After installing Bitvise, you can proceed to set up the initial SSH connection and check that this step is working. We recommend using an RSA key pair and a user account specific to the reporting server for increased security. The initial SSH connection setup should look like the following:

Bitvise SSH Setup.

Once that's working, you can proceed to set up the port forwarding via reverse SSH tunnel. For this step, you can navigate to the C2S tab of Bitvise and enter the following information:

Bitvise Port Forwarding.

Here we've mapped the MongoDB port 27017 on the remote server to our localhost on port 2345. Any local host port can be selected as long as it's not a port currently being used by another service or application. You'll then want to save the profile and take note of where it is located.

Finally, to set up Bitvise to startup on boot, navigate to the startup folder located at:

C:\Users\{user}\AppData\Roaming\Microsoft\Windows\Start Menu\Programs\Startup

Create a shortcut to the Bitvise executable file, and modify the target to:

"C:\Program Files (x86)\Bitvise SSH Client\BvSsh.exe" -profile="C:\Users\{user}\Documents\ssh\bitvise.tlp" -loginOnStartup

Mongosqld Connection

The next step is to set up mongosqld which will connect to the instance available on the local host port. The mongosqld driver can be configured via CLI, but since we'll be wanting to run this on boot as well, we'll create a yaml file which will hold the configuration. The following yaml file is used:

There are a few things to note here. The first is that the MongoDB connection string must use the same port as the one that was set up in Bitvise. Here we also recommend creating a read-only MongoDB user for the reporting server.

The second is that since we'll be running this in the background as opposed to the CLI, the "systemLog" path needs to be specified. Make sure the path is valid and can be written to otherwise mongosqld will fail to start.

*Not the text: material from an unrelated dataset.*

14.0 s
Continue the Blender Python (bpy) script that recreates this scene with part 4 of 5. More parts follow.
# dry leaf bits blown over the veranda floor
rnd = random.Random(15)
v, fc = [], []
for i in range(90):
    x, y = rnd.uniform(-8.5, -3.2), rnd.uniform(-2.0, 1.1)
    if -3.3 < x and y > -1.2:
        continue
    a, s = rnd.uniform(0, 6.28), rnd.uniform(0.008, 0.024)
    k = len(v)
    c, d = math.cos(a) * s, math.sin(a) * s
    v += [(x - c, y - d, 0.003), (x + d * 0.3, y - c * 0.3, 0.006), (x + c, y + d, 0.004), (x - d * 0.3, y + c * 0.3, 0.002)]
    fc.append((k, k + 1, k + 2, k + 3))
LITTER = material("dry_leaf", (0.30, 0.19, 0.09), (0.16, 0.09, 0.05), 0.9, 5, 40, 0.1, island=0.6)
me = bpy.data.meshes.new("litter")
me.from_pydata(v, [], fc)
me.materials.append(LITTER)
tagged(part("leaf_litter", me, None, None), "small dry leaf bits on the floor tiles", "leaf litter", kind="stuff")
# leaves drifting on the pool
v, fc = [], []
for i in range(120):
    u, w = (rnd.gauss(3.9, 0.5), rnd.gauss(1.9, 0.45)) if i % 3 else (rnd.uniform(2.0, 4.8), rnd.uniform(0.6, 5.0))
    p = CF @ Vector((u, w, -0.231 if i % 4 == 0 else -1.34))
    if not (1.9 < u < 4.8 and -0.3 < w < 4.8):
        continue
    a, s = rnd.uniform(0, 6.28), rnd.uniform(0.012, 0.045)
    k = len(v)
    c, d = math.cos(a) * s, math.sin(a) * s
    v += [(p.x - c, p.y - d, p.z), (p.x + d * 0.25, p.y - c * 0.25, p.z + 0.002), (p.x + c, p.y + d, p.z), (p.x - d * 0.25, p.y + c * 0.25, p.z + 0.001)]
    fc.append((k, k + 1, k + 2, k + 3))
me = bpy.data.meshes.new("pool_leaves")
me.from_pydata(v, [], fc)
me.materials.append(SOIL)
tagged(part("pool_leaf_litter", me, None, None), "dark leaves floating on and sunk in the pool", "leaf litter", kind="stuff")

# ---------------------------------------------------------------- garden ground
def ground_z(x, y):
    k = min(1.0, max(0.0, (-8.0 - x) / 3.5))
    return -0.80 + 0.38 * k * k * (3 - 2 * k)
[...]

Finally, the SQL language needs a schema to be able to perform queries against. There are two ways to achieve this, either manually specify a schema that maps to the objects stored in your MongoDB instance, or alternatively, let mongosqld randomly sample 1000 objects within your database and generate a schema based on the sampled entries. In this case, we'll be using the sampling technique. By default, mongosqld stores the sampled schema in memory, but if we want to persist it (and potentially edit it later), we'll want to store it in a separate database inside MongoDB. You, therefore, need to create a database that will hold the schema and add the name of the database under {schema_db} in the gist above. At this point we should be ready to test the mongosqld configuration by CLI using the following command:

"C:\Program Files\MongoDB\Connector for BI\2.14\bin\mongosqld.exe" --config "C:\Users\{user}\Documents\mongo\mongosqld.yaml"

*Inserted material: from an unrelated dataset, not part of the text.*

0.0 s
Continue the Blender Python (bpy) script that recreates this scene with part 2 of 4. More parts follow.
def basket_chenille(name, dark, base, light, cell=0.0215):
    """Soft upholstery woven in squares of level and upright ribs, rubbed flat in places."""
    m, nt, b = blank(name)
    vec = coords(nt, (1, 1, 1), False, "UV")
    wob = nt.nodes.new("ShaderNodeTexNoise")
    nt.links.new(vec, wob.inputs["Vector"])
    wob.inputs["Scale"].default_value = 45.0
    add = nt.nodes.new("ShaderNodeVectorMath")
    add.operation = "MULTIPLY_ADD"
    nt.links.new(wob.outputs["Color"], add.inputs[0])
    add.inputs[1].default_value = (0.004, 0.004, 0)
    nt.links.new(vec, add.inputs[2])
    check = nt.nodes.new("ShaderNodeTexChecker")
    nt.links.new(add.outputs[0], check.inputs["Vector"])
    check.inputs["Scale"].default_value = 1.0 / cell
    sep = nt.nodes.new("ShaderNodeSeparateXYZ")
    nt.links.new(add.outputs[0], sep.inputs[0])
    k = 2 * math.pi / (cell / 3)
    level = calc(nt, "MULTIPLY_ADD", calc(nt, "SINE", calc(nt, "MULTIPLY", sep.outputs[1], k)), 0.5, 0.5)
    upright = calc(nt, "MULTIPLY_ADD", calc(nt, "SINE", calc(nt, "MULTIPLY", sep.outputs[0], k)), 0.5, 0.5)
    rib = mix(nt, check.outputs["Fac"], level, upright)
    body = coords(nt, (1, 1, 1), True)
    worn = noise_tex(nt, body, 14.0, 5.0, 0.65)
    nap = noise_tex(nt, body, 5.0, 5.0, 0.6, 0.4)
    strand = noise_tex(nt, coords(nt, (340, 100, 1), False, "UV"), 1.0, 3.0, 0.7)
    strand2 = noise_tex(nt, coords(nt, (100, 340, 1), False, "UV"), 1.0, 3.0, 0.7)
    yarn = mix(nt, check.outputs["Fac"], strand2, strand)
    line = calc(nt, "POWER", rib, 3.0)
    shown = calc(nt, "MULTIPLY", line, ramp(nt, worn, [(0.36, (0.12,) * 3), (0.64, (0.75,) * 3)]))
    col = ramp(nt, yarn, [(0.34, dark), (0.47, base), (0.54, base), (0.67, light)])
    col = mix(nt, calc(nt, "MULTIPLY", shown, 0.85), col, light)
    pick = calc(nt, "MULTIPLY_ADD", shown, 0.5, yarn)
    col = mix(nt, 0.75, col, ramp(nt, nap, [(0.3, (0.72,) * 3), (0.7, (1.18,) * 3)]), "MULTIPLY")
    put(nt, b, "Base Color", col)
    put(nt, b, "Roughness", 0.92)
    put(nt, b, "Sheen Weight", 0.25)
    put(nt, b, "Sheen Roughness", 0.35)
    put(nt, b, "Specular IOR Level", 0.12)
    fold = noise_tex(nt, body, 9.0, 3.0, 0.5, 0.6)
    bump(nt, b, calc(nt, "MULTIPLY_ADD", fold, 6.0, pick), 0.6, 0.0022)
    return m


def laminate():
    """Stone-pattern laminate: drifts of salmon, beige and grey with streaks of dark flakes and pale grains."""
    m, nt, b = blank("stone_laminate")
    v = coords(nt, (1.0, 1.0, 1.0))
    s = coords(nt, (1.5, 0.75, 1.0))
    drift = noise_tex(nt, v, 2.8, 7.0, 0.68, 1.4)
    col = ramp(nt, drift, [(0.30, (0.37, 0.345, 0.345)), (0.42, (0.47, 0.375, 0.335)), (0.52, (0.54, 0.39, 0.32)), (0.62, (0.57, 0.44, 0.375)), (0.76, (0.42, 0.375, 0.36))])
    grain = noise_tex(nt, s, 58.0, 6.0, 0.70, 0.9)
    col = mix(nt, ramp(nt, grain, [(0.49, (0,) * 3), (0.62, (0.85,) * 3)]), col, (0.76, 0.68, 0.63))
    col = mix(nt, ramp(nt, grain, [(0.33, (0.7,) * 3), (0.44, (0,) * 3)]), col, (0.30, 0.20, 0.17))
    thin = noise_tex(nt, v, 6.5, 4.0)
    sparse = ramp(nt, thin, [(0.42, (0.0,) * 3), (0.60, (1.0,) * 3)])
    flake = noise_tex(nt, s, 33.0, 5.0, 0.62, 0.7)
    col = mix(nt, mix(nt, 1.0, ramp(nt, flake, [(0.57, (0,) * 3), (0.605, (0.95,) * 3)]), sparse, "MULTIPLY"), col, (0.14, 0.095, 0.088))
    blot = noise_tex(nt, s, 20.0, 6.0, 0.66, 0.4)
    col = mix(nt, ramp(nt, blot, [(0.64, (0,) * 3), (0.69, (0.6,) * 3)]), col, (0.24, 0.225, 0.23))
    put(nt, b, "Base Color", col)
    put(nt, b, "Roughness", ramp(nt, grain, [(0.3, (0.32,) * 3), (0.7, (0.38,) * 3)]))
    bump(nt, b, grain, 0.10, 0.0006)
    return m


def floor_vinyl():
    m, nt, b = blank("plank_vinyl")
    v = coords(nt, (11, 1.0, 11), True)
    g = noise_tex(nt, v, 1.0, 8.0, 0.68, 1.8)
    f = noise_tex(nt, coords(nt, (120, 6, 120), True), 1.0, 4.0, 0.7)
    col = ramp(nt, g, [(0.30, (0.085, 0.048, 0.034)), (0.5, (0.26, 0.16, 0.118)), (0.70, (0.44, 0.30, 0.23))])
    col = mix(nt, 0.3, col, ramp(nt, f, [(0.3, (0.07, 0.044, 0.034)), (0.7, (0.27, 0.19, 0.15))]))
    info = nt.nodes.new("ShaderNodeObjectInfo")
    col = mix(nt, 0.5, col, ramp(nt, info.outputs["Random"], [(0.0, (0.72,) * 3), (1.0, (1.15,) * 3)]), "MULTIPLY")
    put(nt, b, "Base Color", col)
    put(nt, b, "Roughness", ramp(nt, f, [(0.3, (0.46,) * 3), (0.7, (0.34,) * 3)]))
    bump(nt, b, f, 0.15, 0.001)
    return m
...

Once the above command is running without errors, check that the sampled schema has been created in your MongoDB instance. Before doing the next step, you'll want to edit the yaml file and change the key "schema.stored.mode" to "custom" so that the saved schema doesn't get overwritten every time mongosqld is restarted. The updated schema entry will now look like this:

schema:
    stored:
        source: "schemas"
        mode: custom
        name: "{schema_db}"

We're now ready to set up mongosqld as a windows service so that when the reporting server is restarted the connection will be established automatically. From a cmd prompt running as administrator, you can run the following:

"C:\Program Files\MongoDB\Connector for BI\2.14\bin\mongosqld.exe" install --config "C:\Users\{user}\Documents\mongo\mongosqld.yaml"

net start mongosql

ODBC Data Source Name

Once the MongoDB connections have been set up, we're ready to set up an ODBC Data Source Name (DSN) which will allow you to pull data from the MongoDB data source using ODBC. After the Windows ODBC driver has been installed, launch the "ODBC Data Source (64-bit)" application. Navigate to the "System DSN" tab and press the "add" button. You should have the option to either use the MongoDB Unicode or the MongoDB ANSI drivers. The ANSI driver is known to be more performant but can have issues with certain characters that could be present in your data so pick the one that best suits your use case. The setup page should look like this:

MongoDB ODBC Data Source Configuration.

Here you'll need to use the same port that was configured in the mongosql yaml file under the "net.bind" key.

Connecting via EasyMorph

After all the previous setups have been completed and tested, we're now finally ready to start pulling the data in EasyMorph. Open up EasyMorph, and click on "add a new connection". You'll then need to select the ODBC driver. If you followed the steps shown previously, the "Data source" dropdown should now show the DSN options you created using the "ODBC Data Source (64-bit)" application. The EasyMorph connection setup should look like the following:

EasyMorph ODBC MongoDB Connection.

At this point, you're ready to start pulling data straight from MongoDB, and EasyMorph will automatically pick up the mongosql schema that was saved in your schema database. Keep in mind that you can make edits to the schema JSON objects to suit your data requirements which EasyMorph will automatically pick up.